Although this period of McQueen's life was very demanding and saw personal struggles, it was also a time of great success and fashion history in the making. “His runway shows became more theatrical, his references more eclectic, and his silhouettes more extravagant and exaggerated,” writes Delmez. Ray's photograph Insensé II captures a now iconic moment from McQueen's spring/summer 1999 show, No. 13: The model Shalom Harlow staggered and swayed on a rotating platform to a soundtrack of Camille Saint-Saëns's “Le cygne” (“The Swan”) as two almost predatory looking robots sprayed her white gown with black and neon green ink.
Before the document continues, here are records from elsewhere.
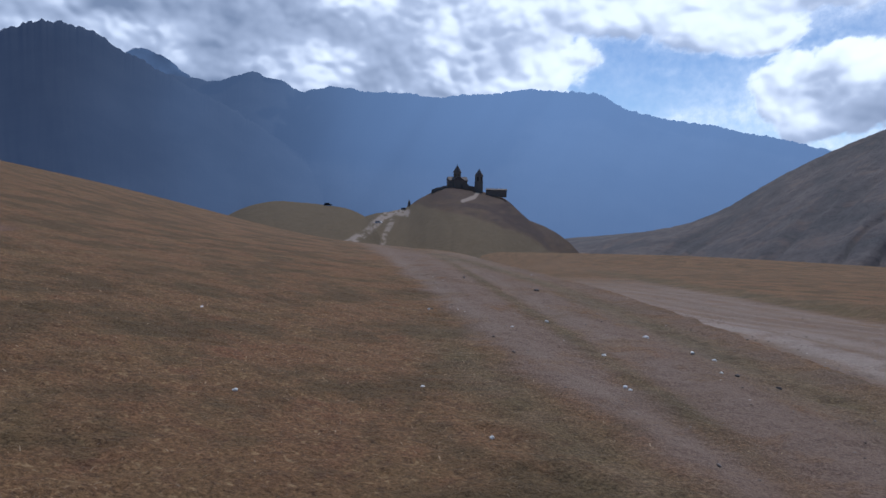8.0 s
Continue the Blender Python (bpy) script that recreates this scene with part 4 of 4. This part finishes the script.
def mast(x, y, z):
    ob = tagged(new("mast"), "thin dark mast on the skyline of the hill", "mast")
    made("pole", lambda bm: turned(bm, [(0.5, -2), (0.4, 5), (0.2, 10)], 8), DARK_PAINT, ob)
    made("cabinet", lambda bm: box(bm, -1.4, 1.4, -1, 1, -1, 3), DARK_PAINT, ob)
    ob.matrix_world = pose(x, y, z)


mast(*surface(-10.75, 1240))


# ---- the nearest stones of the gravel trail, each loose ----
def trail_stone_material():
    n = Nodes("trail_stone")
    pick = n.add("ShaderNodeObjectInfo").outputs["Random"]
    col = n.ramp(pick, [(0.0, (0.22, 0.185, 0.16)), (0.6, (0.42, 0.365, 0.32)), (1.0, (0.68, 0.61, 0.54))])
    grain = n.noise(90, 4, 0.65)
    col = n.mix(n.step(grain, 0.4, 0.7), n.mix(0.35, col, (0.14, 0.115, 0.1)), col)
    n.bump(grain, 0.4, 0.004)
    return n.done(col, 0.9)


def gravel_stones():
    material = trail_stone_material()
    r = random.Random(8)
    shapes = []
    for k in range(12):
        bm = bmesh.new()
        bmesh.ops.create_icosphere(bm, subdivisions=1, radius=1)
        for v in bm.verts:
            v.co *= 1 + 0.55 * noise.noise(v.co * 1.3 + Vector((k * 5.3, 0, 0)))
            v.co.z *= 0.5
        me = bpy.data.meshes.new("gravel_stone")
        bm.to_mesh(me)
        bm.free()
        me.materials.append(material)
        shapes.append(me)
    spots = []
    while len(spots) < 280:
        x, y = r.uniform(-0.4, 0.75), r.uniform(1.7, 4.2)
        spots.append((x, y))
    xs, ys = np.array([p[0] for p in spots]), np.array([p[1] for p in spots])
    zs, on = ground_height(xs, ys)[:2]
    for x, y, z, g in zip(xs, ys, zs, on):
        if g < 0.55:
            continue
        size = r.uniform(0.006, 0.015)
        ob = new("gravel_stone", r.choice(shapes))
        ob.parent = ground
        ob.matrix_world = pose(x, y, z + size * 0.3, r.uniform(-20, 20), r.uniform(-20, 20), r.uniform(0, 360)) @ Matrix.Diagonal((size * r.uniform(0.9, 1.5), size, size, 1))


gravel_stones()
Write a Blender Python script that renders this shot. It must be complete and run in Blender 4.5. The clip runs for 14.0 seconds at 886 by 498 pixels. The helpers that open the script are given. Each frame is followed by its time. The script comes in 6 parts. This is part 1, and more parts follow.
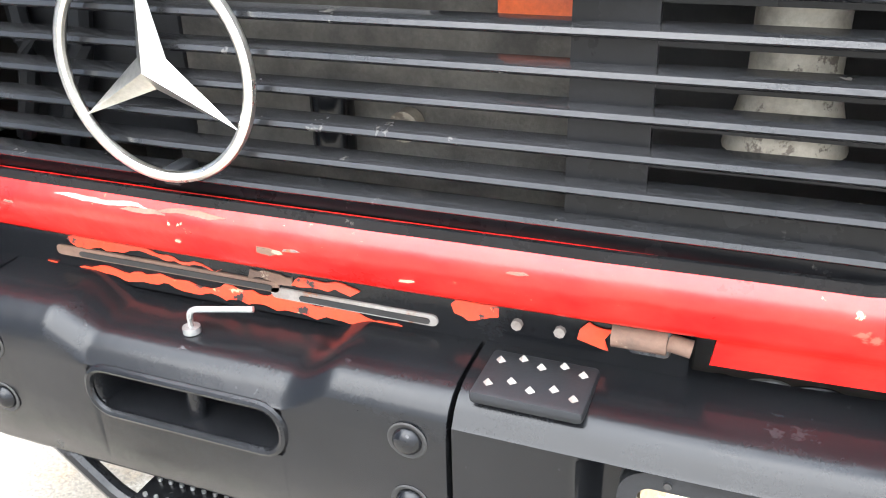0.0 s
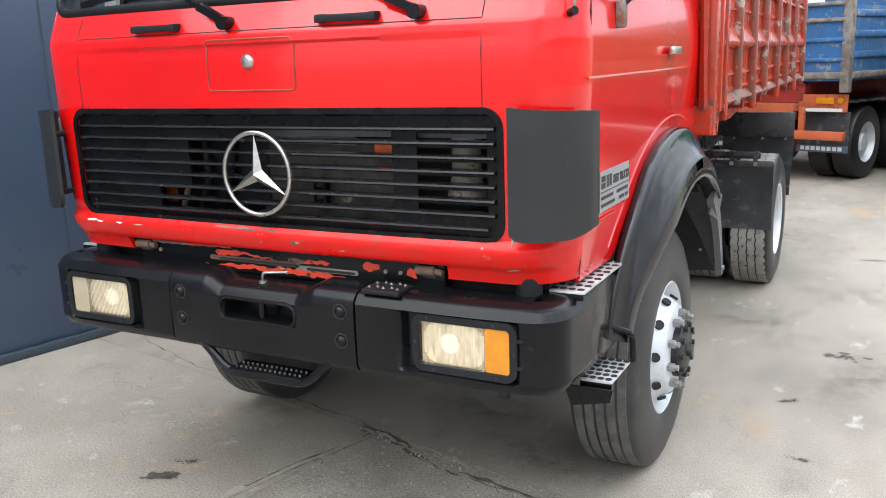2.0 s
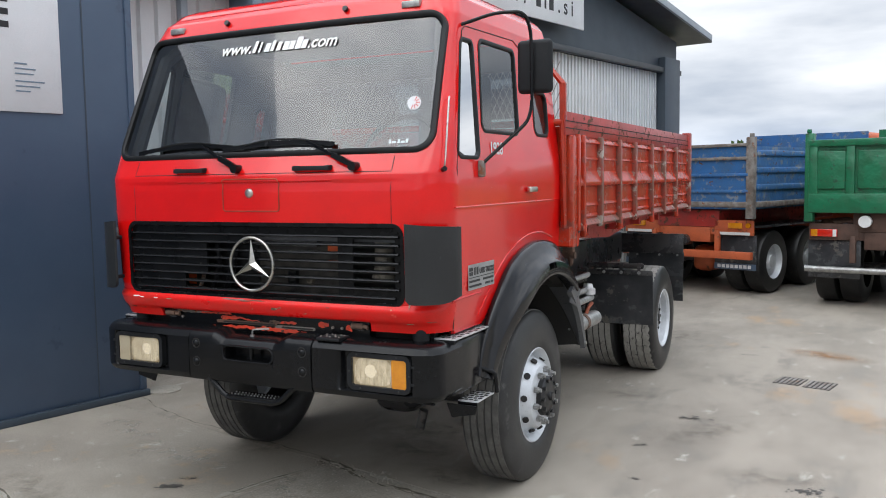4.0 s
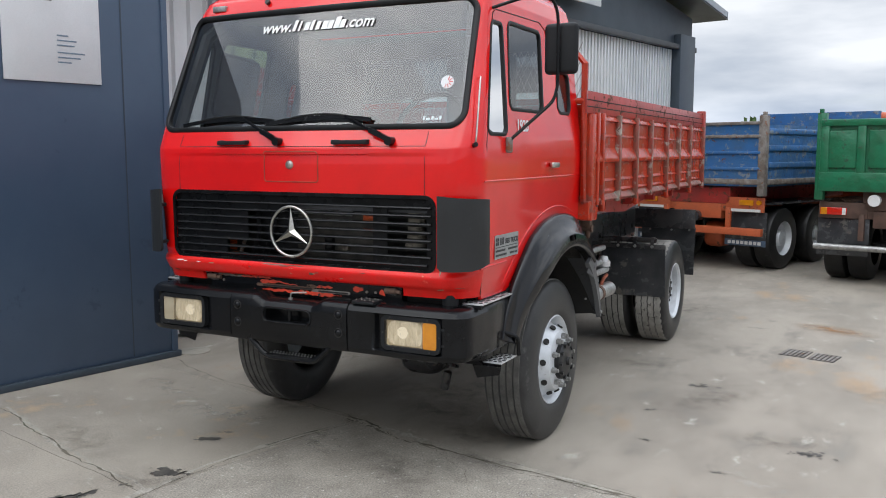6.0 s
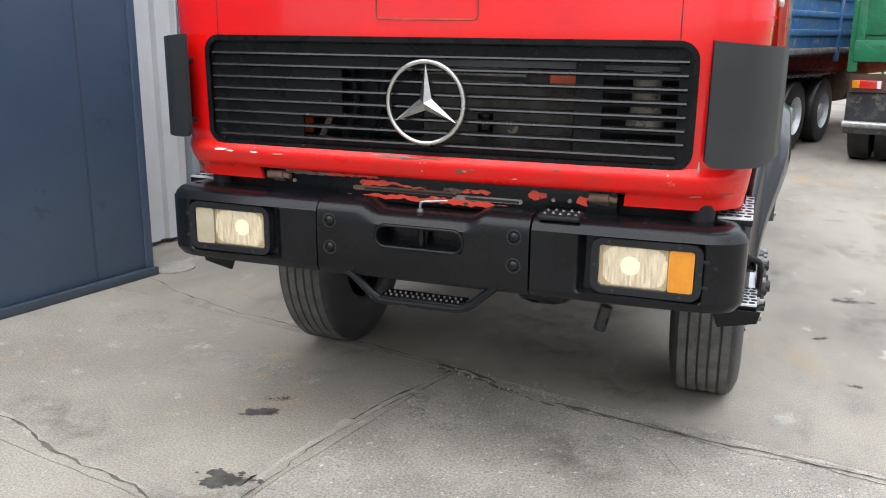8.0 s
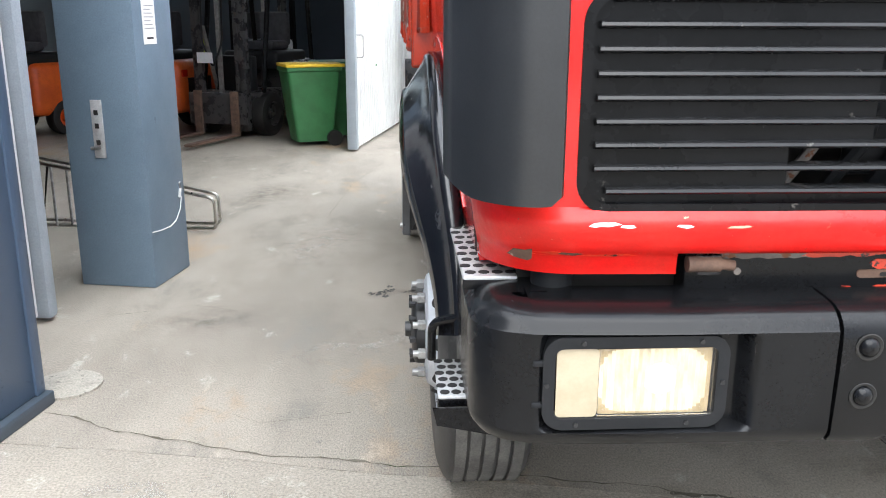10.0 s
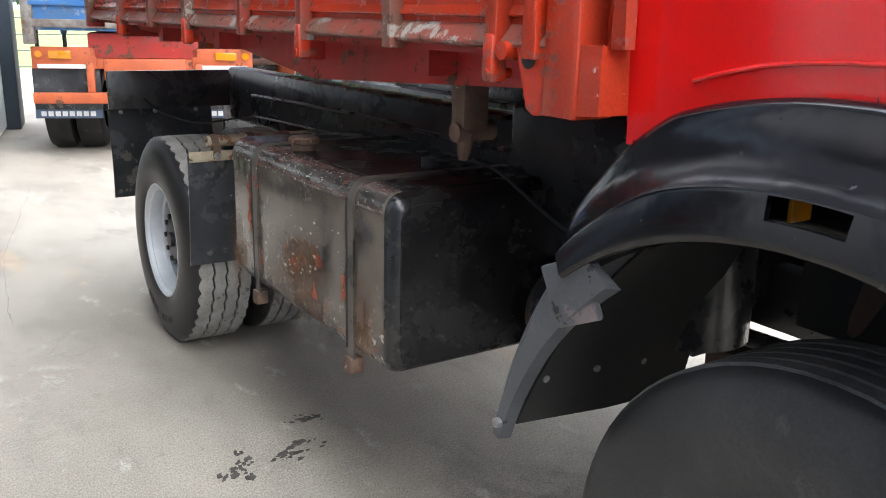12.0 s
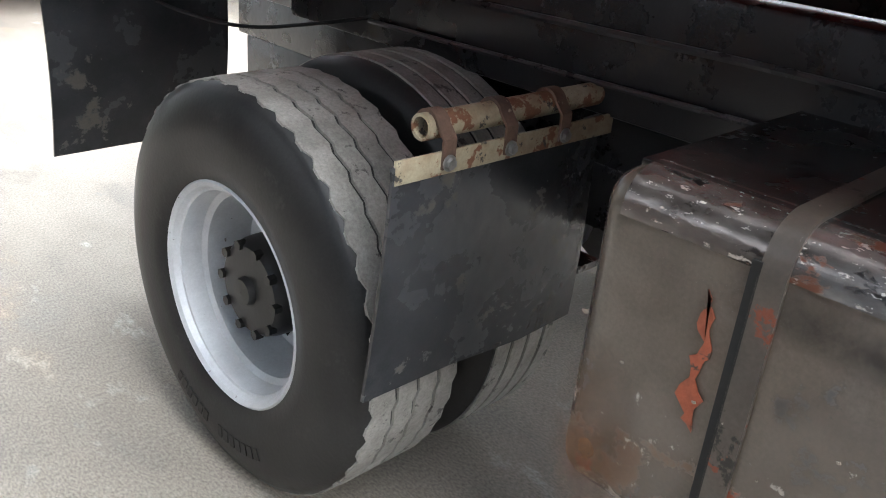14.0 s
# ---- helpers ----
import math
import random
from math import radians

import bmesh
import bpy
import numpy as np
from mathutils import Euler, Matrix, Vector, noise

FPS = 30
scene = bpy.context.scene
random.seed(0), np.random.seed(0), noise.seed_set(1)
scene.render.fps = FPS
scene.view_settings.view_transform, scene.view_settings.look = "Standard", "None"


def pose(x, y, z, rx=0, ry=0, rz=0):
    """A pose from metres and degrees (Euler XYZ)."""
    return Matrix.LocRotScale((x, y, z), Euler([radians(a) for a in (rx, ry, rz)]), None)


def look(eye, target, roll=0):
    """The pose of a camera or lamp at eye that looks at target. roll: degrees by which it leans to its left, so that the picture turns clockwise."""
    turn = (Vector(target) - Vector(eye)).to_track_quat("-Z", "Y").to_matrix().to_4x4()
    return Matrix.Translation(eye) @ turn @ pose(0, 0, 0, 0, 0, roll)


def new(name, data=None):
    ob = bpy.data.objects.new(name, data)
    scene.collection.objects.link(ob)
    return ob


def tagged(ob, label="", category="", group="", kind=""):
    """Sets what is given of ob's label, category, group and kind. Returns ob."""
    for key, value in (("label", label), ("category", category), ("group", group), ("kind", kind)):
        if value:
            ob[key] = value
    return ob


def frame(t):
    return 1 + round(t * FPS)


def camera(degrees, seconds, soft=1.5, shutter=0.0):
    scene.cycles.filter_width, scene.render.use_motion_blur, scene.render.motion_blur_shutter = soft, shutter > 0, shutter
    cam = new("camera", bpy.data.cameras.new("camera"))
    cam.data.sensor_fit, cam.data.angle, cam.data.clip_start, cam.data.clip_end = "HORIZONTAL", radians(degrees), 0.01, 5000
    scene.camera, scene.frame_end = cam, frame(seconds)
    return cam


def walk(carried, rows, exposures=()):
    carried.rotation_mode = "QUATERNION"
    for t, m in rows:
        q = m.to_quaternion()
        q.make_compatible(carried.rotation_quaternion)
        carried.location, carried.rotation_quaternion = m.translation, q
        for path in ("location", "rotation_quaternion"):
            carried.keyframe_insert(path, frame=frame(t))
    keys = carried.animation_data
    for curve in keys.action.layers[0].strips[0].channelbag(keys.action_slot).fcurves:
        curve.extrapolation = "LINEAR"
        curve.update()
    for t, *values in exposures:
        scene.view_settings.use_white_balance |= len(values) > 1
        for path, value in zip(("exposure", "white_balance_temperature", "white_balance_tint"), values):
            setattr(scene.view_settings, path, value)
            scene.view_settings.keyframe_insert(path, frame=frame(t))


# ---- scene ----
cam = camera(54.7, 14.0, 1.0)
PATH = [
    (0, (0.766, -0.874, 1.757), (0.088, 0.793, 0.883), -1.6),
    (0.5, (1.087, -1.266, 1.812), (0.316, 0.448, 1.13), -0.8),
    (1, (1.455, -1.629, 1.836), (0.598, 0.077, 1.239), -0.9),
    (1.5, (1.718, -2.052, 1.854), (0.836, -0.333, 1.338), -1.6),
    (2, (2.028, -2.389, 1.875), (1.112, -0.665, 1.44), -1.9),
    (2.5, (2.286, -2.789, 1.888), (1.473, -0.995, 1.544), -0.1),
    (3, (2.501, -3.142, 1.959), (1.674, -1.339, 1.703), 0.1),
    (3.2, (2.632, -3.259, 1.907), (1.783, -1.46, 1.698), -0.2),
    (5.3, (3.396, -4.243, 2.025), (2.472, -2.476, 1.873), -0.5),
    (5.5, (3.358, -4.216, 2.018), (2.44, -2.448, 1.84), -0.2),
    (6, (3.122, -4.081, 1.962), (2.214, -2.314, 1.736), 0.0),
    (6.5, (2.775, -3.816, 1.9), (1.888, -2.059, 1.546), -0.0),
    (7, (2.348, -3.493, 1.862), (1.511, -1.723, 1.455), 0.1),
    (7.2, (2.118, -3.379, 1.832), (1.316, -1.597, 1.406), 0.4),
    (9.3, (-0.517, -2.186, 1.708), (-0.749, -0.284, 1.135), 0.4),
    (9.5, (-0.782, -2.051, 1.697), (-0.905, -0.138, 1.123), 0.7),
    (10, (-1.315, -1.599, 1.671), (-1.206, 0.327, 1.142), 0.2),
    (10.5, (-1.772, -1.116, 1.675), (-1.317, 0.764, 1.166), 0.3),
    (11, (-2.09, -0.599, 1.661), (-1.331, 1.175, 1.136), 1.0),
    (11.5, (-2.258, 0.023, 1.649), (-1.285, 1.686, 1.114), 1.5),
    (12, (-2.375, 0.681, 1.652), (-1.302, 2.285, 1.127), 1.4),
    (12.5, (-2.362, 1.334, 1.628), (-1.237, 2.883, 1.048), 1.6),
    (13, (-2.322, 1.998, 1.596), (-1.164, 3.505, 0.971), 1.9),
    (13.5, (-2.208, 2.656, 1.564), (-1.023, 4.095, 0.84), 1.8),
    (14, (-2.196, 3.345, 1.547), (-0.881, 4.595, 0.705), 5.6),
]
EXPOSURES = [(0, 3.05), (0.5, 2.62), (1, 2.0), (1.5, 1.5), (2, 1.15), (3.2, 0.58), (5.5, 0.32), (7.2, 0.5), (9.3, 1.85), (10, 1.95), (11, 1.65), (11.5, 1.98), (12, 2.22), (14, 2.5)]
walk(cam, [(t, look(eye, target, roll)) for t, eye, target, roll in PATH], EXPOSURES)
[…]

McQueen also addressed topics as varied as the transience and impermanence of beauty in the spring/summer 2001 collection Voss and the condemnation of religious zealotry during the Salem Witch Trials with a defiant feminist subtext in In Memory of Elizabeth Howe, Salem, 1692 (autumn/winter 2007).
The final chapter of McQueen's brief but remarkable life was marked by great loss with the deaths of his friend and supporter, Isabella Blow, in 2007, and his beloved mother, Joyce McQueen, in early 2010. Yet his resilient creative drive continued in a tribute to Isabella Blow. Spring/summer 2008's La Dame Bleue saw McQueen return to his roots through the craft of tailoring and he and Blow's mutual love of birds. Likewise, in Ray's photographs, wings and feathers are central and significant recurring motifs. McQueen's interpretation of Plato's allegory of the lost city, spring/summer 2010's Plato's Atlantis, is a prophetic warning about the devastating effects of ecological destruction and is widely considered one of his most important collections.
Lee Alexander McQueen died by suicide on February 11, 2010. As the world reeled from the loss of a singular creative mind, the twenty-first-century global fashion machine that McQueen had helped create, but at times also felt exploited by, continued to grow and evolve. The Alexander McQueen label, under the creative direction of trusted confidant and former head of womenswear Sarah Burton until recently and now Séan McGirr, remains one of the world's most sought-after luxury brands.